By John Borrowman, CPC
Borrowman Baker, LLC, BV Staffing + Consulting
Is there gender bias in the business valuation industry? As is often the case, it depends on who you talk to.
Following our interview with Linda Schaeffer, Nancy Fallon and Gale Crosley in the Q1 issue of Business of Valuation, we heard from Ralph Arnold who reminded us that Columbia Financial Advisors, in Portland, had been a majority woman owned firm for 15 years. So, we reached out to talk to Columbia Principals Mary McCarter and Donna Walker.
BORROWMAN: Was there ever a time when you said to yourselves, “Hey, we’ve got a majority woman-owned practice, here.”
MCCARTER: We don’t even think about it. Donna and I were working for Shannon Pratt at Willamette Management. About a year after he sold the firm four of us (three women and one man) decided to start our own practice. Of the six principals in the firm, currently, four are women.
BORROWMAN: Are there particular advantages that women bring to valuation that they might not be aware of?
WALKER: I’ve seen some clients who would take a more combative approach with a man. With women across the table, you can sense that they might want to, but they won’t.
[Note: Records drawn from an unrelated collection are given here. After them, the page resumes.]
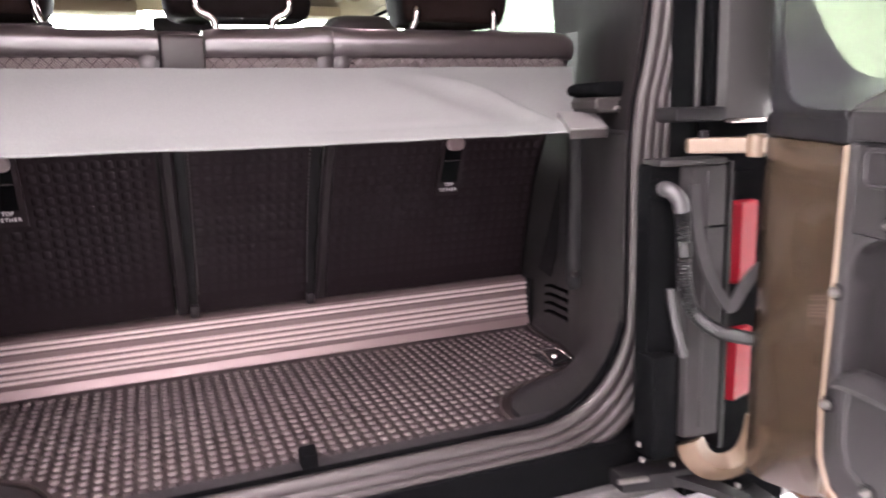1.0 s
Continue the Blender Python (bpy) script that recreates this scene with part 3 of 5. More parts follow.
def edge_strip(t, xa, xb, w=0.020):
    """Rounded seam strip from the foot (xa) to the crease (xb)."""
    path = [(xa + (xb - xa) * (z - 0.915) / (1.352 - 0.915), back_y(z) - 0.003, z) for z in np.linspace(0.915, 1.305, 20)]
    part("edge_strip", sweep(path, [(-w / 2, -0.004), (-w / 2, 0.004), (-w / 4, 0.009), (w / 4, 0.009), (w / 2, 0.004), (w / 2, -0.004)], up=(0, -1, 0)), SEAT_EDGE, t)


left_seat = seat(-0.590, -0.136, "black leather rear seat, backrest up, dark quilted back board", [(-0.575, -0.142, -0.575, -0.158)], (0.9, 0.975), (-0.589, -0.1325), ([-0.59, -0.295, -0.275, -0.255, -0.18, -0.155, -0.14, -0.132], [1.405, 1.4045, 1.403, 1.4005, 1.4005, 1.403, 1.4055, 1.400]), [(-0.1625, -0.137)])
mid_seat = seat(-0.134, 0.1325, "narrow black leather middle rear seat with dark quilted back board", [(-0.101, 0.100, -0.106, 0.111)], (0.96, 0.985), (-0.0665, 0.1333), ([-0.07, -0.04, 0.0, 0.07, 0.11, 0.125, 0.134], [1.401, 1.405, 1.4055, 1.4075, 1.4115, 1.4125, 1.411]), [(0.1075, 0.1325)])
right_seat = seat(0.1345, 0.590, "black leather rear seat beside the tailgate hinge, dark quilted back board", [(0.140, 0.575, 0.158, 0.575)], (0.985, 0.9), (0.1340, 0.589), ([0.134, 0.15, 0.18, 0.59], [1.411, 1.4085, 1.4065, 1.407]), [(0.1345, 0.1605)])
edge_strip(left_seat, -0.1265, -0.139, 0.022)
edge_strip(right_seat, 0.129, 0.1455, 0.022)

for s in (1, -1):
    bm = bmesh.new()
    for z in np.arange(0.95, 1.30, 0.0075):
        x = s * (0.0975 + 0.0035 * (z - 0.914) / 0.445 + (0.004 if s > 0 else 0.001))
        box(bm, x - 0.0007, x + 0.0007, back_y(z) - 0.0062, back_y(z) - 0.0045, z, z + 0.0045)
    tagged(part("stitching", bm, STITCH, mid_seat, "pale thread stitches", smooth=False), kind="stuff")

# filler fitted to the camera's view; it hides a bright gap above the housing
part("gap_filler", rbox(-0.1335, -0.0670, -0.128, -0.045, 1.32, 1.4040, 0.008, 3), LEATHER, mid_seat, "leather block added behind the belt housing to close a gap")

for fx in (-0.108, 0.108):
    part("hinge_foot", rbox(fx - 0.008, fx + 0.008, -0.014, 0.004, 0.905, 0.928, 0.004), SEAT_EDGE, mid_seat)


def belt_box():
    t = thing("belt_housing", (-0.102, -0.19, 1.352), "matte dark grey plastic belt housing box between seat backs", "belt housing")
    part("cover", prism([(-0.182, 1.30), (-0.2040, 1.340), (-0.2035, 1.3825), (-0.2015, 1.3870), (-0.1970, 1.3900), (-0.190, 1.3910), (-0.13, 1.3985), (-0.12, 1.30)], -0.1305, -0.0680, "x", 0.004, 3), BOX_GREY, t)
    part("belt_slot", rbox(-0.120, -0.081, -0.160, -0.150, 1.386, 1.3919), TRIM_DARK, t)


belt_box()


def tether(x, group_first=[]):
    """Recess with a loop and its printed words on the seat back."""
    if group_first:
        return copy_thing(group_first[0], pose(x, -0.075, 1.13))
    t = thing("tether_anchor", (x, -0.075, 1.13), "black child seat tether recess with printed words", "tether anchor", "tether anchors")
    path = lambda z: back_y(z) - 0.0072
    rows = [[(x + dx, path(z) - 0.0015, z) for dx in (-0.026, 0, 0.026)] for z in np.linspace(1.104, 1.232, 8)]
    part("plate", solid(rows, (0, 0.006, 0)), SEAT_PLATE, t)
    rows = [[(x + dx, path(z) - 0.0025, z) for dx in (-0.0170, 0, 0.0170)] for z in np.linspace(1.1315, 1.205, 8)]
    part("recess", solid(rows, (0, 0.004, 0)), MATT_BLACK, t)
    part("hook_bar", tube([(x - 0.016, path(1.174) - 0.004, 1.174), (x + 0.016, path(1.174) - 0.004, 1.174)], 0.0014, 8), CHROME, t, "bright metal bar")
    part("cap", prism(squircle(x, 1.2060, 0.0185, 0.0120, 20, 2.8), path(1.21) - 0.0085, path(1.21) + 0.001, "y", 0.004, 3), TETHER_CAP, t, "rosy grey rounded cap")
    for text, z, size in (("TOP", 1.1240, 0.0088), ("TETHER", 1.1135, 0.0088)):
        for k, ch in enumerate(text):
            cu = bpy.data.curves.new("letter", "FONT")
            cu.body, cu.size, cu.align_x, cu.extrude = ch, size, "CENTER", 0.0004
            cu.offset = 0.0001
            cu.materials.append(LABEL_WHITE)
            tmp = bpy.data.objects.new("letter", cu)
            scene.collection.objects.link(tmp)
            me = bpy.data.meshes.new_from_object(tmp.evaluated_get(bpy.context.evaluated_depsgraph_get()))
            bpy.data.objects.remove(tmp)
            if not me.materials:
                me.materials.append(LABEL_WHITE)
            ob = new("letter", me)
            ob.parent = t
            ob.rotation_euler = (radians(107), 0, 0)
            ob.location = ((k - (len(text) - 1) / 2) * size * 0.70, path(z) - 0.0052 + 0.075, z - 1.13)
    group_first.append(t)
    return t


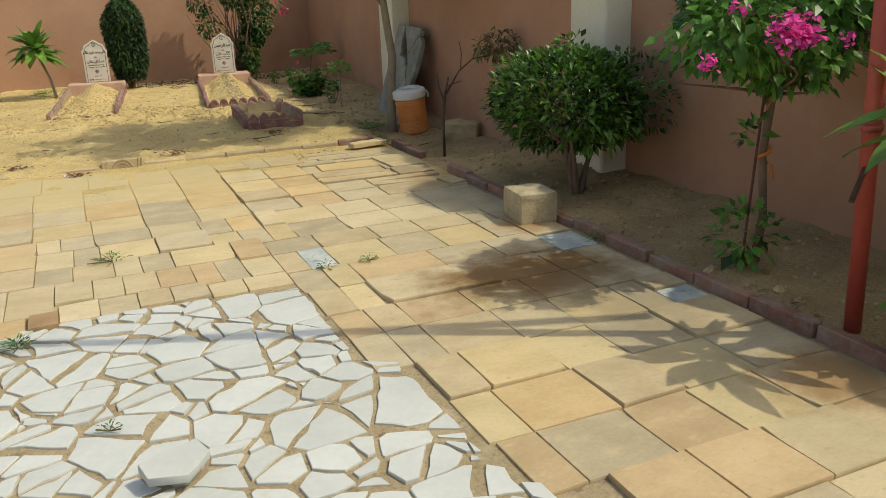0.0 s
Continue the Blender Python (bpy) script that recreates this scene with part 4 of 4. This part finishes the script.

Maybe it’s just the way they’re brought up.
MCCARTER: That may be disappearing as you get a younger generation.
WALKER: Mary and I had client that clearly did not want us there. I think if we had been two men, they would have been much more aggressive, much more unpleasant. They just could not bring themselves to be that way with two women. It killed them, but …
MCCARTER: One thing I think is worth mentioning is that this career is especially suitable to women because it is project-oriented work, which means it can be worked around schedules and families. The other thing that is different from a public accounting firm is the time demands that can come with a busy season. It was great to be able to work my kids into my career.
BORROWMAN: Are there any “ways of operating” that women need to “un-learn” in order to be successful in valuation?
MCCARTER: I think women, in general, need to be able to take constructive criticism. Guys grow up and are used to being yelled at by a coach. They take it and let it go. Women tend to hold on to these things. If I’m reviewing your work, maybe there are some problems with it. That’s okay. We just have to get it fixed and move on. Again I think this is changing with the younger generation of women who have grown up in team sports.
WALKER: I’m thinking about the need to be assertive. Sometimes there are times when you can’t compromise. And for some women, that is a little more difficult.
MCCARTER: In valuation, you are an advocate for your value, never an advocate for your client. We do have pressure from clients to alter values. Women are raised to be pleasers but your job is not to please your client, it is to arrive at a well reasoned and supported value conclusion. Sometimes that is a value your client will not like. .
BORROWMAN: What has been the seriousness of gender bias you’ve experienced in business valuation? How have you responded to it?
WALKER: I’ve had almost none. It’s never been so overt that it smacked me in the face.
MCCARTER: I feel very fortunate that I have experienced very little gender bias. Never from an employer. I have experienced it occasionally with clients. I pretty much ignored it and just went on and did my job.
WALKER: Some of it is attitude. Occasionally, three-quarters of the way through a meeting I’ll realize I’m the only woman in the room. But, I’ve never come into a room thinking, “Oh, I’m the only woman here.” So, I do think I’ve never met the bias. But, maybe I’ve never been looking for it, either. I’ve always gone in there just thinking to myself, “I hope I have all the right answers to their questions”. Not whether I’m male or female.
MCCARTER: For the young women coming up, the thing to realize is that if you are poised and smart and you can communicate, you will win them over. It may take a little more work, but you will win them over.
Donna and I were trying to think if there were any clients that hired us because we were women. I think there may be a few cases we’ve gotten because we were women. Maybe it was a woman CFO, or there were a couple cases where it gave us an advantage. There are probably a couple cases where it worked against us. But, overall, people are hiring experience and expertise. 99% of the time, it’s not going to make a difference whether you’re a man or a woman.